Al Qaeda in the Islamic Maghreb (AQIM), which has its origins in a campaign of terror that almost tore Algeria apart in the 1990s, has struck again with deadly force, including two attacks last week that left up to 60 dead.

AQIM appeared to take responsibility for both attacks in a taped message broadcast Friday by the Arab satellite channel Al-Jazeera.

It claimed the attacks on a police academy and army barracks on Aug. 19 and on a bus carrying workers for a Canadian engineering firm on Aug. 20 were in retaliation for a government crackdown on militants.

The tape could not be authenticated, but militants often use Al-Jazeera to post claims.

Authorities said the car bomb attacks bore all the hallmarks of the group.

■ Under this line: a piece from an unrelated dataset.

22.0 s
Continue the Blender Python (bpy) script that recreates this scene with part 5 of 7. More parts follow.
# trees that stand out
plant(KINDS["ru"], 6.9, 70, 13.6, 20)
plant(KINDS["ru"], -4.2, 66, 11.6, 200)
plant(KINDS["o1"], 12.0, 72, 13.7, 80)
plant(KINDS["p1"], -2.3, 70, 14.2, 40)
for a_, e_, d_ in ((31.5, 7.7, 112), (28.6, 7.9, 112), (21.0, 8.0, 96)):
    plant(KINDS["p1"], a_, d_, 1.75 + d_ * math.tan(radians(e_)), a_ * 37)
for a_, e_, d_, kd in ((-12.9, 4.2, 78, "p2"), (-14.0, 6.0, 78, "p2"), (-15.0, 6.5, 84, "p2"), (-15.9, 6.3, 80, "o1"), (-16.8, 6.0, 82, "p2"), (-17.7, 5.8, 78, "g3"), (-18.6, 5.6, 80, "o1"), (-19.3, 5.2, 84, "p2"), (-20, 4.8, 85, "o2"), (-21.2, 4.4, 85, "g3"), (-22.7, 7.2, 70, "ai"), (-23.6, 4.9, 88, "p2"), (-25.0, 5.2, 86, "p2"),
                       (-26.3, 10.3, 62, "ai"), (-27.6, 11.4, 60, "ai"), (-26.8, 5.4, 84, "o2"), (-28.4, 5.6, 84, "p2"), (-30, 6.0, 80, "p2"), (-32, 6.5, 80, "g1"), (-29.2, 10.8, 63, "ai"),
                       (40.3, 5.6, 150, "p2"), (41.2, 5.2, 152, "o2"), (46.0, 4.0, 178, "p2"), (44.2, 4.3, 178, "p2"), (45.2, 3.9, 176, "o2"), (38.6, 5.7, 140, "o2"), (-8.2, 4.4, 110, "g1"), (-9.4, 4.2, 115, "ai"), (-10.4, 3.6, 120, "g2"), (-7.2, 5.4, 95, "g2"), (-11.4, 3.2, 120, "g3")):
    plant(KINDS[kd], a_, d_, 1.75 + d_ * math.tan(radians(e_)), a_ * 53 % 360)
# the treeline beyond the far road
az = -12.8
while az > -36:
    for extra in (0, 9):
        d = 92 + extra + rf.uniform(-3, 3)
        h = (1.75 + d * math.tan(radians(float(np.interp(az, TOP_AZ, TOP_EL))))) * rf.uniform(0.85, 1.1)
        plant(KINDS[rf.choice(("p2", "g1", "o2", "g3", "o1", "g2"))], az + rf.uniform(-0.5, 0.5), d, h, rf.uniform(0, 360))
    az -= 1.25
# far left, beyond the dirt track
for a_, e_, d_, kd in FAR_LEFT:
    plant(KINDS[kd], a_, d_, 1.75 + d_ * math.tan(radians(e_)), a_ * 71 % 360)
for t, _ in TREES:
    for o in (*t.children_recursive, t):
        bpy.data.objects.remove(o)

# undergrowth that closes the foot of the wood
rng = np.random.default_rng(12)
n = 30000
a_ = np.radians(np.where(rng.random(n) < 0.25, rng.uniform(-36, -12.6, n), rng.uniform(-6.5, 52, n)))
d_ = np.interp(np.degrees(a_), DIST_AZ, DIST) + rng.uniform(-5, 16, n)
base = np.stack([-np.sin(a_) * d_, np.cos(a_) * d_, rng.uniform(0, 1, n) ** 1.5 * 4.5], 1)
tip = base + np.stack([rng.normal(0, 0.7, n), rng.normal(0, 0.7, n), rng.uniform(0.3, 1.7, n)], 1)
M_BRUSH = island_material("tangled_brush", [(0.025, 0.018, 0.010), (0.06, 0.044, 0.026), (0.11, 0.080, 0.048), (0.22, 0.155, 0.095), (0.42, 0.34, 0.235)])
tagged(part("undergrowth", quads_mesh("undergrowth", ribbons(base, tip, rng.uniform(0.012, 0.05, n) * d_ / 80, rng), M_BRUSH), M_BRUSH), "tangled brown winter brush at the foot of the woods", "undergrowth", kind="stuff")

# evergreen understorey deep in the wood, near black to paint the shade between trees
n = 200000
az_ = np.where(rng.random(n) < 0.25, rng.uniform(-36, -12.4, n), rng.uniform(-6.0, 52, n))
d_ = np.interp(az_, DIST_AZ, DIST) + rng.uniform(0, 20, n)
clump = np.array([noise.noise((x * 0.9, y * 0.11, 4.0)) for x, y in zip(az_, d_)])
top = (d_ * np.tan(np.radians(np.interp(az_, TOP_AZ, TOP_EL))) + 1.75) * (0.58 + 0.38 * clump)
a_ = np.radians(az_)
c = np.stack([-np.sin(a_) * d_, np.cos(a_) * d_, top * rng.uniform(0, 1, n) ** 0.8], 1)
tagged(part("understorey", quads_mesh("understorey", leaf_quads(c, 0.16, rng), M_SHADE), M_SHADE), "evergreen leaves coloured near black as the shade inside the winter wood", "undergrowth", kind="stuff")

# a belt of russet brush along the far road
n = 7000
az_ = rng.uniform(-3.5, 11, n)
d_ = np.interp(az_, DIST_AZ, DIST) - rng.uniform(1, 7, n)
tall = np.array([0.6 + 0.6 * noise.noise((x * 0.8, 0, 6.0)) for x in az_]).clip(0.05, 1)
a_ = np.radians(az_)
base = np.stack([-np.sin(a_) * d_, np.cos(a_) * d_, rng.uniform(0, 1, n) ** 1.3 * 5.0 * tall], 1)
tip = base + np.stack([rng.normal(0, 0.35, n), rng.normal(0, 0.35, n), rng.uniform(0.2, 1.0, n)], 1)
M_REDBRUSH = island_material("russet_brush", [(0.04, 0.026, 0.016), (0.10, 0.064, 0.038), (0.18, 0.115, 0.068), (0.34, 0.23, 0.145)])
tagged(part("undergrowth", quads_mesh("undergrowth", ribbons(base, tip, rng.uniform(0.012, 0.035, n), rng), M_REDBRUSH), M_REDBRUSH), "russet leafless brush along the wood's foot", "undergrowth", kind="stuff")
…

AQIM is the successor to a terrorist group that battled the government in the 1990s after the military pre-empted elections that an Islamist coalition was poised to win.

Today, with the setbacks it has suffered in Iraq, North Africa is second only to Afghanistan and the mountainous tribal border regions of Pakistan as the focus of al Qaeda's violent campaign.

"This is an extension of the insurgency - a civil war almost at times - that has been raging since the 1990s and never really stopped," Steven Cook of the Council on Foreign Relations told United Press International of the recent bombings.

Beginning in 1992, the violence, led by fighters returning from the successful insurgency against the Soviets in Afghanistan and organized in the Armed Islamic Group, claimed more than 150,000 lives.

The violence spread to Europe in 1994, when gunmen hijacked an Air France jet bound for Paris.